- [Given exercise] Leave out every picture, then transcribe the rest of the listing exactly.

- [Material provided]
::::::::
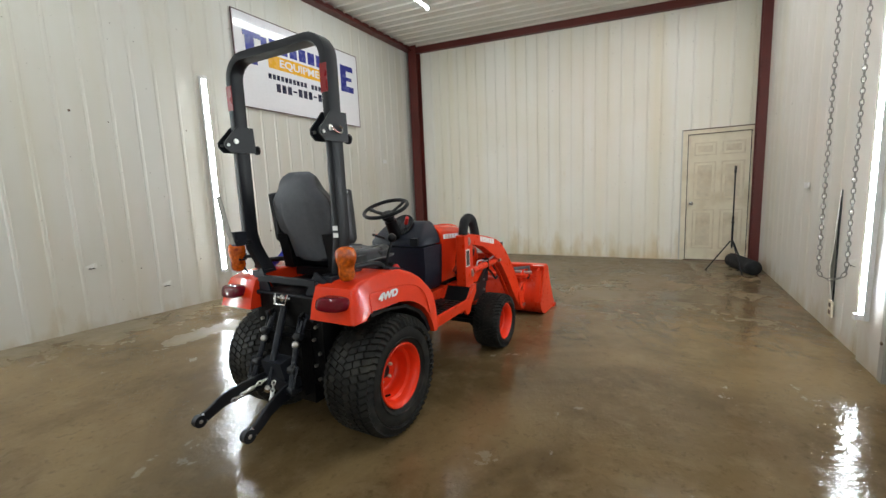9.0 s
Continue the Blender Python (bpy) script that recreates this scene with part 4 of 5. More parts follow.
# the bar stands a little askew: its left post is further back
SKEW = -0.022
path = [(x + SKEW * max(0.0, y) / 0.345, y, z) for x, y, z in path]
sweep(bm, path, sec, up=(1, 0, 0))
roll_bar = part("roll_bar", bm, BLACK_PAINT, tractor, "folding black steel roll bar", smooth=40)
for s in SIDES:
    dx = SKEW if s > 0 else 0.0
    for y in (0.372, 0.313):
        bm = B()
        prism(bm, [(p + dx, q) for p, q in ((-0.322, 1.590), (-0.295, 1.562), (-0.140, 1.562), (-0.138, 1.60), (-0.143, 1.702), (-0.243, 1.702), (-0.322, 1.615))], s * y - 0.004, s * y + 0.004, 0.002)
        hb = part("hinge_plate", bm, BLACK_PAINT, roll_bar)
        for x, z, r in ((-0.258, 1.622, 0.014), (-0.304, 1.600, 0.008)):
            bm = B()
            rod(bm, (x + dx, s * y - 0.011, z), (x + dx, s * y + 0.011, z), r, 10)
            part("pin", bm, STEEL, hb)
    bm = B()
    tube(bm, glide([(-0.258 + dx, s * 0.385, 1.625), (-0.235 + dx, s * 0.390, 1.605), (-0.205 + dx, s * 0.390, 1.60), (-0.188 + dx, s * 0.388, 1.620), (-0.205 + dx, s * 0.386, 1.634)], 4), 0.004, 6)
    part("clip", bm, CHROME, roll_bar)
    bm = B()
    rod(bm, (-0.14 + dx, s * 0.343, 1.585), (-0.105 + dx, s * 0.343, 1.585), 0.009, 10)
    lathe(bm, [(0.012, -0.115), (0.026, -0.112), (0.026, -0.100), (0.012, -0.096)], 10, (dx, s * 0.343, 1.585), axis="x")
    part("clamp_knob", bm, BLACK_PLASTIC, roll_bar)
    bm = B()
    box(bm, -0.2445 + dx, -0.2415 + dx, s * 0.344 - 0.022, s * 0.344 + 0.022, 1.79, 1.92)
    part("reflector_tape", bm, RED_TAPE, roll_bar, "dark red reflector tape", smooth=0)
    bm = B()
    sweep(bm, [(-0.268, s * 0.245, 0.90), (-0.275, s * 0.185, 0.80), (-0.285, s * 0.145, 0.67)], rect(0.085, 0.014), up=(1, 0, 0))
    box(bm, -0.262, -0.17, *span(s, 0.245, 0.31), 0.80, 0.90, 0.01)
    box(bm, -0.30, -0.06, *span(s, 0.20, 0.33), 0.78, 0.80, 0.003)
    part("bar_foot", bm, GREY_STEEL, roll_bar, "grey steel foot plate of the roll bar")
for z in (1.10, 1.135):
    bm = B()
    box(bm, -0.2455, -0.2435, -0.362, -0.330, z, z + 0.022)
    part("warning_sticker", bm, WHITE_DECAL, roll_bar, smooth=0)
bm = B()
box(bm, -0.40, -0.33, 0.225, 0.262, 1.06, 1.135, 0.008)
tube(bm, [(-0.40, 0.225, 1.09), (-0.30, 0.30, 1.08), (-0.22, 0.33, 1.06)], 0.008, 6)
bracket = part("sign_bracket", bm, GREY_STEEL, roll_bar, "grey bracket for a rear sign")
bm = B()
sweep(bm, [(-0.400, 0.25, 1.07), (-0.425, 0.25, 1.18), (-0.452, 0.25, 1.325)], rect(0.040, 0.004), up=(1, 0, 0))
part("blade", bm, DULL_BLADE, bracket, "dull bare metal blade")

# -- seat --
def eased(rows, z):
    """The values of the row table at height z, with a soft step from row to row."""
    for a, c in zip(rows, rows[1:]):
        if z <= c[0]:
            f = min(1.0, max(0.0, (z - a[0]) / (c[0] - a[0])))
            return [p + (q - p) * f for p, q in zip(a[1:], c[1:])]
    return rows[-1][1:]


def smooth_step(x, a, b):
    t = min(1.0, max(0.0, (x - a) / (b - a)))
    return t * t * (3 - 2 * t)


# height, rear face, front face, half width of the whole back
BACK_ROWS = [(0.90, -0.075, 0.030, 0.165), (0.95, -0.098, 0.040, 0.185), (1.00, -0.114, 0.034, 0.200), (1.08, -0.140, 0.018, 0.205), (1.15, -0.160, -0.002, 0.208), (1.24, -0.184, -0.034, 0.206), (1.29, -0.195, -0.050, 0.196), (1.325, -0.199, -0.060, 0.166), (1.350, -0.201, -0.066, 0.136), (1.385, -0.198, -0.077, 0.122), (1.415, -0.189, -0.090, 0.110), (1.436, -0.170, -0.112, 0.084)]


def back_front(z, k):
    """The front face of the backrest at height z, k from 0 in the middle to 1 at the side: side bolsters round a sunk middle."""
    rear, front, hw = eased(BACK_ROWS, z)
    sunk = 0.034 * (1 - smooth_step(z, 1.22, 1.36))
    return front - sunk * (1 - smooth_step(k, 0.42, 0.70)) - 0.075 * smooth_step(k, 0.74, 1.0) ** 1.6


def back_shape(bm, z0, z1, rear_part, grow=0.0, n=26):
    """One half of the backrest: the padded front, or the moulded shell behind it."""
    rings = []
    for i in range(n + 1):
        z = z0 + (z1 - z0) * i / n
        rear, front, hw = eased(BACK_ROWS, z)
        hw += grow
        seam = rear + 0.055
        row = []
        if rear_part:
            if z < 1.13:
                hw *= 0.70 + 0.30 * smooth_step(z, 1.06, 1.13)
            for k in range(25):
                a = math.pi * k / 24
                c, d = math.cos(a), math.sin(a)
                row.append((seam - 0.055 * abs(d) ** 0.55, hw * math.copysign(abs(c) ** 0.75, c), z))
            row += [(seam + 0.004, -hw * 0.9, z), (seam + 0.004, hw * 0.9, z)]
        else:
            for k in range(33):
                y = 1 - 2 * k / 32
                row.append((max(seam - 0.004, back_front(z, abs(y))), hw * y, z))
            row += [(seam - 0.012, -hw * 0.97, z), (seam - 0.012, hw * 0.97, z)]
        rings.append(row)
    # round the lower and upper ends
    for row, f in ((rings[0], 0.86), (rings[-1], 0.80)):
        mx = sum(q[0] for q in row) / len(row)
        row[:] = [(mx + (q[0] - mx) * f, q[1] * f, q[2]) for q in row]
    return loft(bm, rings)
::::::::
- [Full answer]
9.0 s
Continue the Blender Python (bpy) script that recreates this scene with part 4 of 5. More parts follow.
# the bar stands a little askew: its left post is further back
SKEW = -0.022
path = [(x + SKEW * max(0.0, y) / 0.345, y, z) for x, y, z in path]
sweep(bm, path, sec, up=(1, 0, 0))
roll_bar = part("roll_bar", bm, BLACK_PAINT, tractor, "folding black steel roll bar", smooth=40)
for s in SIDES:
    dx = SKEW if s > 0 else 0.0
    for y in (0.372, 0.313):
        bm = B()
        prism(bm, [(p + dx, q) for p, q in ((-0.322, 1.590), (-0.295, 1.562), (-0.140, 1.562), (-0.138, 1.60), (-0.143, 1.702), (-0.243, 1.702), (-0.322, 1.615))], s * y - 0.004, s * y + 0.004, 0.002)
        hb = part("hinge_plate", bm, BLACK_PAINT, roll_bar)
        for x, z, r in ((-0.258, 1.622, 0.014), (-0.304, 1.600, 0.008)):
            bm = B()
            rod(bm, (x + dx, s * y - 0.011, z), (x + dx, s * y + 0.011, z), r, 10)
            part("pin", bm, STEEL, hb)
    bm = B()
    tube(bm, glide([(-0.258 + dx, s * 0.385, 1.625), (-0.235 + dx, s * 0.390, 1.605), (-0.205 + dx, s * 0.390, 1.60), (-0.188 + dx, s * 0.388, 1.620), (-0.205 + dx, s * 0.386, 1.634)], 4), 0.004, 6)
    part("clip", bm, CHROME, roll_bar)
    bm = B()
    rod(bm, (-0.14 + dx, s * 0.343, 1.585), (-0.105 + dx, s * 0.343, 1.585), 0.009, 10)
    lathe(bm, [(0.012, -0.115), (0.026, -0.112), (0.026, -0.100), (0.012, -0.096)], 10, (dx, s * 0.343, 1.585), axis="x")
    part("clamp_knob", bm, BLACK_PLASTIC, roll_bar)
    bm = B()
    box(bm, -0.2445 + dx, -0.2415 + dx, s * 0.344 - 0.022, s * 0.344 + 0.022, 1.79, 1.92)
    part("reflector_tape", bm, RED_TAPE, roll_bar, "dark red reflector tape", smooth=0)
    bm = B()
    sweep(bm, [(-0.268, s * 0.245, 0.90), (-0.275, s * 0.185, 0.80), (-0.285, s * 0.145, 0.67)], rect(0.085, 0.014), up=(1, 0, 0))
    box(bm, -0.262, -0.17, *span(s, 0.245, 0.31), 0.80, 0.90, 0.01)
    box(bm, -0.30, -0.06, *span(s, 0.20, 0.33), 0.78, 0.80, 0.003)
    part("bar_foot", bm, GREY_STEEL, roll_bar, "grey steel foot plate of the roll bar")
for z in (1.10, 1.135):
    bm = B()
    box(bm, -0.2455, -0.2435, -0.362, -0.330, z, z + 0.022)
    part("warning_sticker", bm, WHITE_DECAL, roll_bar, smooth=0)
bm = B()
box(bm, -0.40, -0.33, 0.225, 0.262, 1.06, 1.135, 0.008)
tube(bm, [(-0.40, 0.225, 1.09), (-0.30, 0.30, 1.08), (-0.22, 0.33, 1.06)], 0.008, 6)
bracket = part("sign_bracket", bm, GREY_STEEL, roll_bar, "grey bracket for a rear sign")
bm = B()
sweep(bm, [(-0.400, 0.25, 1.07), (-0.425, 0.25, 1.18), (-0.452, 0.25, 1.325)], rect(0.040, 0.004), up=(1, 0, 0))
part("blade", bm, DULL_BLADE, bracket, "dull bare metal blade")

# -- seat --
def eased(rows, z):
    """The values of the row table at height z, with a soft step from row to row."""
    for a, c in zip(rows, rows[1:]):
        if z <= c[0]:
            f = min(1.0, max(0.0, (z - a[0]) / (c[0] - a[0])))
            return [p + (q - p) * f for p, q in zip(a[1:], c[1:])]
    return rows[-1][1:]


def smooth_step(x, a, b):
    t = min(1.0, max(0.0, (x - a) / (b - a)))
    return t * t * (3 - 2 * t)


# height, rear face, front face, half width of the whole back
BACK_ROWS = [(0.90, -0.075, 0.030, 0.165), (0.95, -0.098, 0.040, 0.185), (1.00, -0.114, 0.034, 0.200), (1.08, -0.140, 0.018, 0.205), (1.15, -0.160, -0.002, 0.208), (1.24, -0.184, -0.034, 0.206), (1.29, -0.195, -0.050, 0.196), (1.325, -0.199, -0.060, 0.166), (1.350, -0.201, -0.066, 0.136), (1.385, -0.198, -0.077, 0.122), (1.415, -0.189, -0.090, 0.110), (1.436, -0.170, -0.112, 0.084)]


def back_front(z, k):
    """The front face of the backrest at height z, k from 0 in the middle to 1 at the side: side bolsters round a sunk middle."""
    rear, front, hw = eased(BACK_ROWS, z)
    sunk = 0.034 * (1 - smooth_step(z, 1.22, 1.36))
    return front - sunk * (1 - smooth_step(k, 0.42, 0.70)) - 0.075 * smooth_step(k, 0.74, 1.0) ** 1.6


def back_shape(bm, z0, z1, rear_part, grow=0.0, n=26):
    """One half of the backrest: the padded front, or the moulded shell behind it."""
    rings = []
    for i in range(n + 1):
        z = z0 + (z1 - z0) * i / n
        rear, front, hw = eased(BACK_ROWS, z)
        hw += grow
        seam = rear + 0.055
        row = []
        if rear_part:
            if z < 1.13:
                hw *= 0.70 + 0.30 * smooth_step(z, 1.06, 1.13)
            for k in range(25):
                a = math.pi * k / 24
                c, d = math.cos(a), math.sin(a)
                row.append((seam - 0.055 * abs(d) ** 0.55, hw * math.copysign(abs(c) ** 0.75, c), z))
            row += [(seam + 0.004, -hw * 0.9, z), (seam + 0.004, hw * 0.9, z)]
        else:
            for k in range(33):
                y = 1 - 2 * k / 32
                row.append((max(seam - 0.004, back_front(z, abs(y))), hw * y, z))
            row += [(seam - 0.012, -hw * 0.97, z), (seam - 0.012, hw * 0.97, z)]
        rings.append(row)
    # round the lower and upper ends
    for row, f in ((rings[0], 0.86), (rings[-1], 0.80)):
        mx = sum(q[0] for q in row) / len(row)
        row[:] = [(mx + (q[0] - mx) * f, q[1] * f, q[2]) for q in row]
    return loft(bm, rings)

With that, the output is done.